Mon Apr 22 12:23:53 BST 2013

Hi Matt,

On 04/16/2013 10:58 PM, Matt Wise wrote:
> Interesting... We are still running one node in us-west-1a, and one in us-west-1c. Today alone we saw 3 network glitches on the node in us-west-1a where it became unable to connect to remote services in other datacenters. Obviously the hardware or rack that machine is living on is having problems.
>
> The interesting part though is that RabbitMQ did not seem to report a network partition during these events now that we're running 2.8.5 and only two nodes instead of three. I'm still digging through the logs to see if there were other interruptions, but it still feels like the code is either:
>    a) more stable with 2 nodes
>    b) more fault-tolerant in 2.8.5 than it is in 3.0.4

If RabbitMQ doesn't report a partition, that can be due to the net tick 
time being exceeded - which Michael L mentioned in his follow-up email; 
Michael's advice seems sound to me, although I've only a little 
experience with EC2 myself.

In terms of stability, I should point out that if a 2.8.5 cluster is not 
detecting a partition but a 3.x cluster is, then the 3.x cluster is 
doing the right thing - whether deliberately or not (viz Simon's email). 
It's also *very* likely that if you're seeing a difference in behaviour, 
then that is due to altered operating (i.e., environmental) parameters, 
given that the partition handling code has not changed between the two 
aforementioned versions.

On the whole, an 'undetected' partition is really bad news, because the 
mnesia (distributed database) system of record needs to be kept 
synchronised and detecting (and responding to) partitions is a very 
necessary part of this. One bug that we have seen before, for example, 
pertains to nodes that go offline and recover faster than the net 
ticktime and therefore leave stale information in mnesia which can 
result in message loss (when a surviving node forwards messages to a 
queue process id that is no longer valid, because it pertained to a 
process that was running before the remote node went offline). I'm not 
saying that bug is relevant to your case, but simply pointing out that 
detecting partitions is better (from a consistency standpoint) than not.

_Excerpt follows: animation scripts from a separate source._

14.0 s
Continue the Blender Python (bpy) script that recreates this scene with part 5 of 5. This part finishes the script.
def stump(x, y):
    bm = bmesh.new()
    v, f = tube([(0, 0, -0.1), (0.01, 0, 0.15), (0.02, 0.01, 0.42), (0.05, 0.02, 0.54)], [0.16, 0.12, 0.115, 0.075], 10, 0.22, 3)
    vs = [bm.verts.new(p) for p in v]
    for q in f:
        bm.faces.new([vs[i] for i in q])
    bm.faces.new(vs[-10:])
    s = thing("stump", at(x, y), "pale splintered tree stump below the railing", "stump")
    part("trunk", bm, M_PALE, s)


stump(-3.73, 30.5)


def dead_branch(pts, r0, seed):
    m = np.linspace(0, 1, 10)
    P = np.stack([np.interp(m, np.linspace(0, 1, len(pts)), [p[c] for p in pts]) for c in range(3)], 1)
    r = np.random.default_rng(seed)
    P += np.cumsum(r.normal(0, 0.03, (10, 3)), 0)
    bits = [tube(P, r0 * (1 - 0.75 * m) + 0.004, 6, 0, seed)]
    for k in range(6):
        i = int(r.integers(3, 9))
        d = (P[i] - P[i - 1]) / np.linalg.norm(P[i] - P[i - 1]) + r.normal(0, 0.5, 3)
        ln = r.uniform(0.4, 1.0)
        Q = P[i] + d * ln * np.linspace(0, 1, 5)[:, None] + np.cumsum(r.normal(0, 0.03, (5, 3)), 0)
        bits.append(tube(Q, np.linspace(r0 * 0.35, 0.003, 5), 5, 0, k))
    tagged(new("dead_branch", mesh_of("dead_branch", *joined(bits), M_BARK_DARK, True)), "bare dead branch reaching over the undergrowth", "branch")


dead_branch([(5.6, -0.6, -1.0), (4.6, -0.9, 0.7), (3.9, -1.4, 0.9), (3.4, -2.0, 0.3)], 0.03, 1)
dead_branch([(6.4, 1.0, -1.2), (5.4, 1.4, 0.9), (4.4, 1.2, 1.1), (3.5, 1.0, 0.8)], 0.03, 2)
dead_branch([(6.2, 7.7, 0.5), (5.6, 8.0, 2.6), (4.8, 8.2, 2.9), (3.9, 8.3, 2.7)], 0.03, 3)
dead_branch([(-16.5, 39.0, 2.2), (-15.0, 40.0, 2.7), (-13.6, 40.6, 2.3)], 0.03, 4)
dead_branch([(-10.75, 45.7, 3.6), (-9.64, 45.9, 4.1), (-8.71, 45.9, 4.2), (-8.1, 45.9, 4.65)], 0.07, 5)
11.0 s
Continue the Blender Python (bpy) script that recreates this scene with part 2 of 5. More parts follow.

In terms of the issue you're seeing: as Emile points out, Rabbit 
clustering is not at all tolerant of network partitions and as Simon 
mentioned previously, in 3.x we're more active about displaying 
partitions and in the up-coming 3.1 release, we are providing features 
that will allow clustered brokers to actively attempt to resolve 
partitions if/when possible. It's quite possible that with the upcoming 
3.1 features, you will be able to resolve your situation, perhaps with 
the additional changes to your EC2 infrastructure/setup that Michael 
recommended.

Cheers,
Tim